Single by Metric

from the album Fantasies
- Released: 2009
- Genre: Indie rock, new wave
- Length: 4:08 (album version)
- Label: Last Gang
- Songwriters: Emily Haines, James Shaw
- Producers: Gavin Brown, James Shaw, John O'Mahony

Metric singles chronology
| "Sick Muse" (2009) | "Gold Guns Girls" (2009) | "Stadium Love" (2010) |

Music video
- "Gold Guns Girls" on YouTube

= Gold Guns Girls =

"Gold Guns Girls" is the fourth single from the Canadian rock group Metric's fourth album Fantasies. The lyrics were inspired by the 1983 movie, Scarface. The song was released in the UK and US for radio airplay in December 2009 and as a download single in the UK on April 25, 2010. Metric also released an acoustic version of the song on their EP Plug In Plug Out.

==Background==
Singer Emily Haines said, "When Jimmy sent me this song as a rough sketch I listened to it over and over while watching Scarface, dreaming up ideas. The lyrics I wrote look at greed in all its forms, and the fact that we seem programmed to be insatiable. If we could do a million dollar video for this song it would be a remake of that montage scene from Scarface – including the tiger!"

==Reception==
The single was met with positive reviews. David Renshaw of Drowned in Sound said the song "is a ferocious battle anthem which sees rapid fire vocals interspersed with a machine gun like guitar which strikes through the song like a knife through butter". Tim Sendra of AllMusic called the song "laser beam-tight" and said it "should be blasting out of car radios on summer streets".

==Promotion and release==
The song was the opening and ending theme for the 2009 animated feature film Totally Spies! The Movie, the 2009 live-action film Zombieland and the 2023 animated feature film Nimona. It was also featured in the football video game by EA Sports, FIFA 10 and Test Drive Unlimited 2.

A remix by Mike Shinoda of Linkin Park appears on the Download to Donate for Haiti album, and was included in the expanded edition of Fantasies.

A single was released in the UK with the B-side listed as "Sick Muse" (Adam Freeland remix), however, the song presented was "Gimme Sympathy".

A live version was recorded at KCRW radio station in 2009 featuring a guitar solo by guitarist James Shaw. Preferred by fans, this is the rendition most commonly performed live in concert.

==Music video==
The music video for "Gold Guns Girls" was shot by Eady Bros and Metric. It is presented in black-and-white film, and features the band racing around snowy New York City streets.
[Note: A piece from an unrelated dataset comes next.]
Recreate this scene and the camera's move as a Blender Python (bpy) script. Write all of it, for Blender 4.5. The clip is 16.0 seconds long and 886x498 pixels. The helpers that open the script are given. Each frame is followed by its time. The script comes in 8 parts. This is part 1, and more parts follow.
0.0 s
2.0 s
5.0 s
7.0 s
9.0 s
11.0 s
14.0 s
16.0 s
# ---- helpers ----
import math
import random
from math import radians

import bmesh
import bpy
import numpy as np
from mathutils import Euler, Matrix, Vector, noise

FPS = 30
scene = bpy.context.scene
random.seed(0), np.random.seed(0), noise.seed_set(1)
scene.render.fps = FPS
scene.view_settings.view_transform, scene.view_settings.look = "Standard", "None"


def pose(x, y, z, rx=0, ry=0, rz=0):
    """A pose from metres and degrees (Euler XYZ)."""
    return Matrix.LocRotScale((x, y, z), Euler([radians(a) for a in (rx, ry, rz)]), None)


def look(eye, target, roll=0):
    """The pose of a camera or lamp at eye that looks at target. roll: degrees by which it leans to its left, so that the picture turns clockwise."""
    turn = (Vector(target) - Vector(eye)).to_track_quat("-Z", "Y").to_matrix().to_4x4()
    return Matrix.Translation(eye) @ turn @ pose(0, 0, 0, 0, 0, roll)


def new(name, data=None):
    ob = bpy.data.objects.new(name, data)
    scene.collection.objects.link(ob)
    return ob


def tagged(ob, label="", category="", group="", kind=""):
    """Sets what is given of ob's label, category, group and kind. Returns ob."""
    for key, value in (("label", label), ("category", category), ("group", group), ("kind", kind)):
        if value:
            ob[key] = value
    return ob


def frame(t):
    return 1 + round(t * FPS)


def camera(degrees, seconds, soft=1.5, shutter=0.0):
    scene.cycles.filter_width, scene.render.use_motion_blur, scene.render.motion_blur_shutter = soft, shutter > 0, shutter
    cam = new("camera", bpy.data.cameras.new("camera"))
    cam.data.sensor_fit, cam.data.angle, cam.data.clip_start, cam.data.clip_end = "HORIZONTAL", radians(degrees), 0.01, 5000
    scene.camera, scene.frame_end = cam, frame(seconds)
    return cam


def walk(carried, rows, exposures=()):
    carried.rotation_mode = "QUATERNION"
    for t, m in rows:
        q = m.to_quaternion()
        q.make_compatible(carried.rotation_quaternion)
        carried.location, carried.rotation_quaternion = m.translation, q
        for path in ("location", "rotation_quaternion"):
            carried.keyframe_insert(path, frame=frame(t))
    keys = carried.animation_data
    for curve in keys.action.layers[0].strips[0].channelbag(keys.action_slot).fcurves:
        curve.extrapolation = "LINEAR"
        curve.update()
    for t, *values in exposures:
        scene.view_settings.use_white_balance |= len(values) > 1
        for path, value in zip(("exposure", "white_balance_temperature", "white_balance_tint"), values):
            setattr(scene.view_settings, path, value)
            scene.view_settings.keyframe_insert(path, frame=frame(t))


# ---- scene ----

Every so often, a band member will stop at an instrument on the sidewalk and play it (Haines would stop at a mic and sing).

==Charts==
===Weekly charts===

| Chart (2009) | Peak position |
|---|---|
| Canadian Hot 100 (Billboard) | 85 |
| US Rock Songs (Billboard) | 28 |
| US Alternative Songs (Billboard) | 16 |

===Year-end charts===

| Chart (2010) | Position |
|---|---|
| US Alternative Songs (Billboard) | 43 |

==Certifications==

Certifications for "Gold Guns Girls"
| Region | Certification | Certified units/sales |
| Canada (Music Canada) | Platinum | 80,000^{‡} |
^{‡} Sales+streaming figures based on certification alone.